7. Is a Matrix Body PDC Bit Worth the Higher Upfront Cost Compared to Cheaper Alternatives?

This is the million-dollar question (literally, for some projects): Matrix body PDC bits often cost more upfront than steel body bits or even some carbide bits. So, are they worth it? The short answer: It depends on your project, but for most serious drilling work—especially in abrasive or high-stakes environments like oil drilling—the answer is a resounding yes.

Let's break down the numbers. Suppose a basic steel body PDC bit costs $500 and lasts 10 hours of drilling. A matrix body bit might cost $800 but last 20 hours. On the surface, the steel bit is cheaper, but when you calculate cost per hour: steel is $50/hour, matrix is $40/hour. And that's before factoring in downtime. Every time you stop to change a bit, you're paying for rig time, labor, and lost progress. If changing a bit takes 2 hours and your rig costs $1,000/hour to run, that $500 steel bit just became $2,500 (bit cost + 2 hours of downtime). The matrix bit, lasting twice as long, would only require one change instead of two—saving you $2,000 in downtime costs alone.

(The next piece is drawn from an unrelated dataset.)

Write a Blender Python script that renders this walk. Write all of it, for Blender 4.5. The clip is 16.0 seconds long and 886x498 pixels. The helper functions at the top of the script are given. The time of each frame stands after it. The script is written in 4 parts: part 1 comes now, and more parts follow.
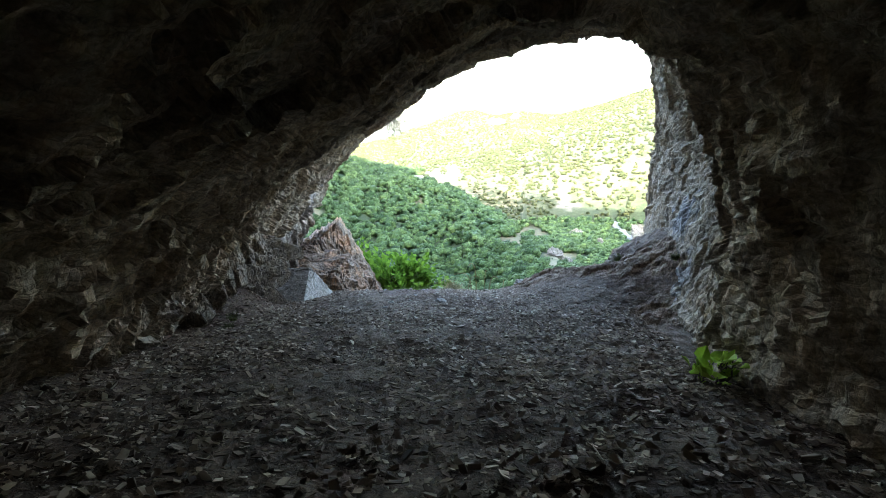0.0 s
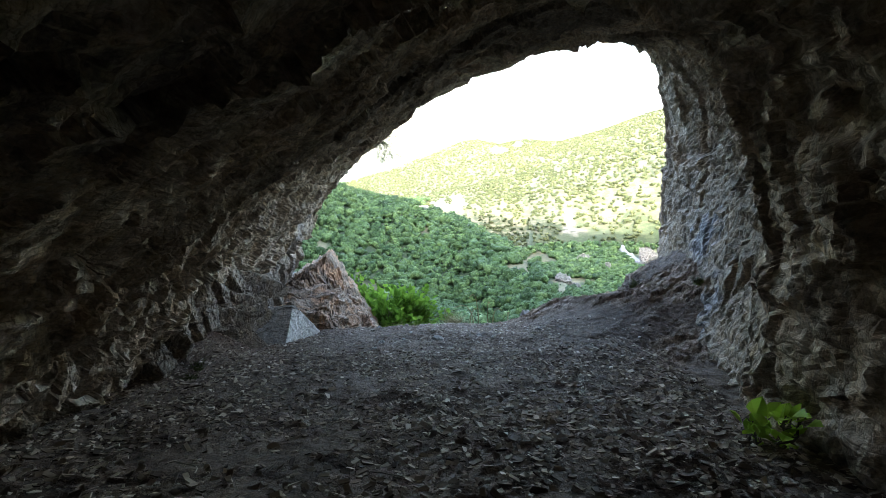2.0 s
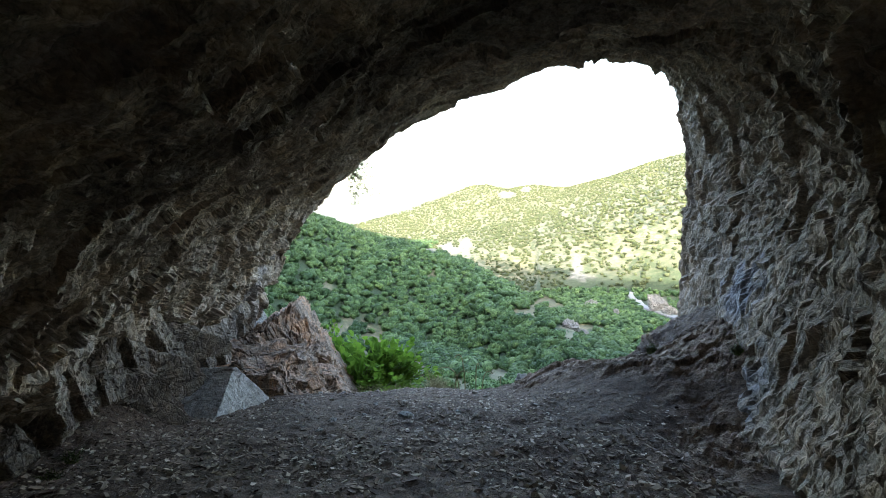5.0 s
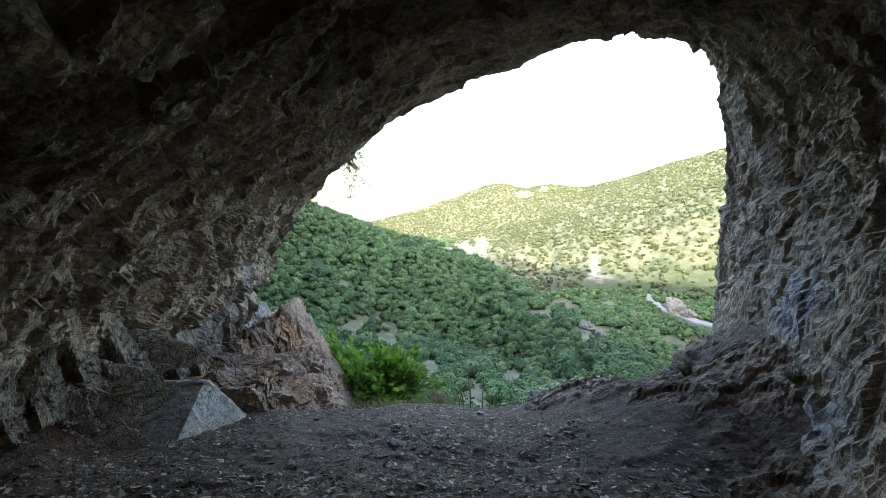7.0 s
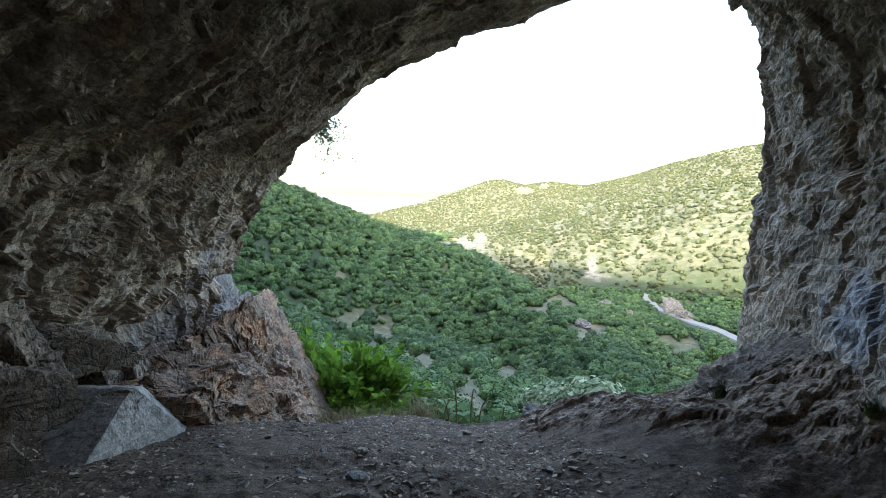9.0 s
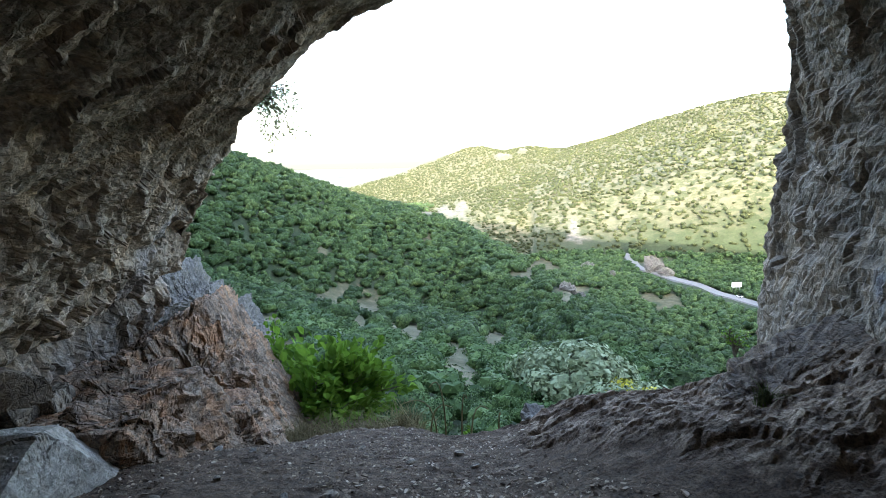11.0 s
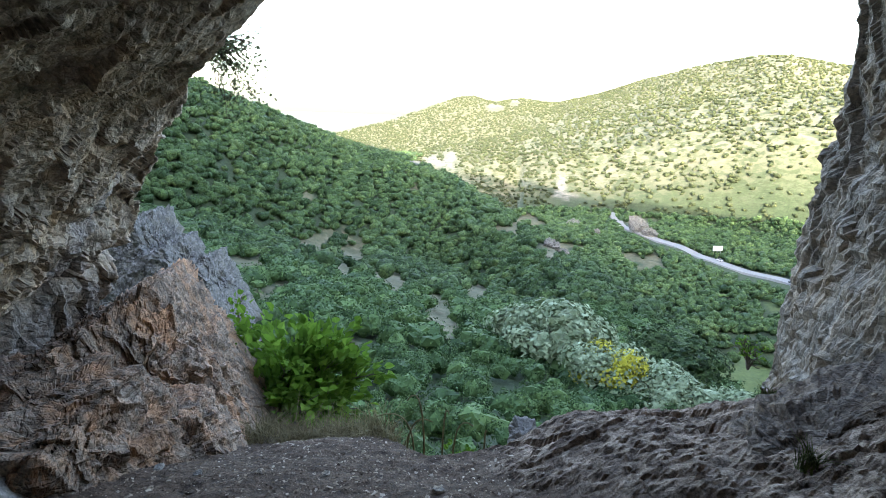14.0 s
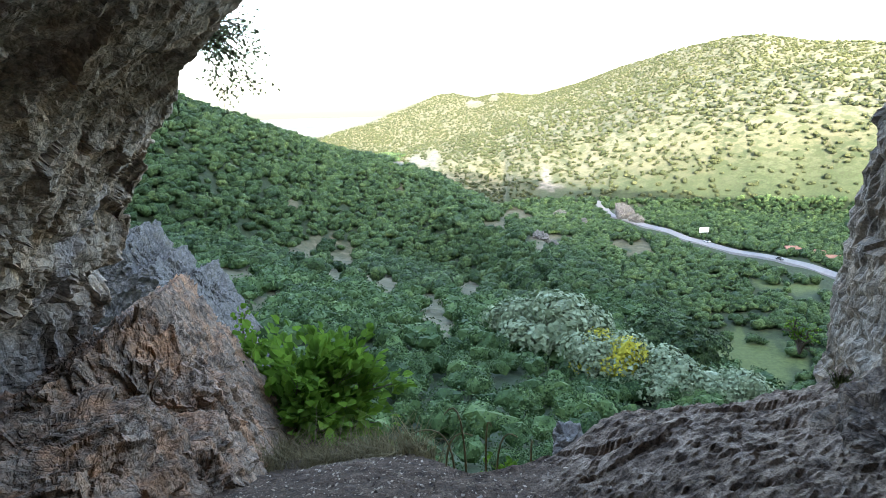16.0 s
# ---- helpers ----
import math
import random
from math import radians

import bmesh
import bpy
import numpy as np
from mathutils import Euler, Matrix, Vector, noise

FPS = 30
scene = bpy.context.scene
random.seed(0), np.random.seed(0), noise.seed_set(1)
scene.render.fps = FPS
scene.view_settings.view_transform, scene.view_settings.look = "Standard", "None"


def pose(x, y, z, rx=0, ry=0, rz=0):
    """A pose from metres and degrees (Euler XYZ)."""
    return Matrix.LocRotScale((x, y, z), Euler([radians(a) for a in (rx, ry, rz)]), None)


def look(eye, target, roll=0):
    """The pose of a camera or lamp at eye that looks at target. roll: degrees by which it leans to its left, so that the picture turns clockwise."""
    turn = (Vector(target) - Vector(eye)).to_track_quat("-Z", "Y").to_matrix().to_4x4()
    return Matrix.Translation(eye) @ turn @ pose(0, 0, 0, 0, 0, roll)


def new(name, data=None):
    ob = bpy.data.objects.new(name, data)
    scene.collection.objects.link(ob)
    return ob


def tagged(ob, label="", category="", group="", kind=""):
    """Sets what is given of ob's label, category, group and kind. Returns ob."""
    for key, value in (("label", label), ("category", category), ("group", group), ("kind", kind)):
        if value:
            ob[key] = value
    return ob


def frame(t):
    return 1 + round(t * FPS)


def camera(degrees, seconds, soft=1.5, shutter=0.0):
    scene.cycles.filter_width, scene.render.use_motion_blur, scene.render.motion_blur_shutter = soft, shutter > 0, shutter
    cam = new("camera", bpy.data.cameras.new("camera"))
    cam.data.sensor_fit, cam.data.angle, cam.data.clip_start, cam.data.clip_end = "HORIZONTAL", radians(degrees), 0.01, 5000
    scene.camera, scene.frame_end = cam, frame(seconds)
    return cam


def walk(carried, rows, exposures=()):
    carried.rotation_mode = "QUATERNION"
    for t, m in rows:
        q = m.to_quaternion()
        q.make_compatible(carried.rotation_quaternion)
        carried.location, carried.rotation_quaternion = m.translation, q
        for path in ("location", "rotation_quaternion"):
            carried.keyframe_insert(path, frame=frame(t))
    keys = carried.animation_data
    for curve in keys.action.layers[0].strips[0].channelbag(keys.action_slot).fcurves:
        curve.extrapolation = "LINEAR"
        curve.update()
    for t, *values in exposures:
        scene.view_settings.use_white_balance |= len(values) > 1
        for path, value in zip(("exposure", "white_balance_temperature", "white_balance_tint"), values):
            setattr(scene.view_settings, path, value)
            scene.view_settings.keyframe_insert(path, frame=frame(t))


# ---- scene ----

For high-stakes projects like oil drilling, the math gets even clearer. An oil rig can cost tens of thousands of dollars per day to operate. A matrix body oil PDC bit that lasts an extra day of drilling can save you far more than its upfront cost. We've seen customers recoup the price difference in a single day of reduced downtime.

That said, there are cases where a cheaper bit might make sense. If you're drilling a shallow hole in very soft soil and don't expect to reuse the bit, a budget option could work. But for most projects—especially those involving hard or abrasive rock, deep drilling, or tight deadlines—matrix body PDC bits are an investment that pays for itself.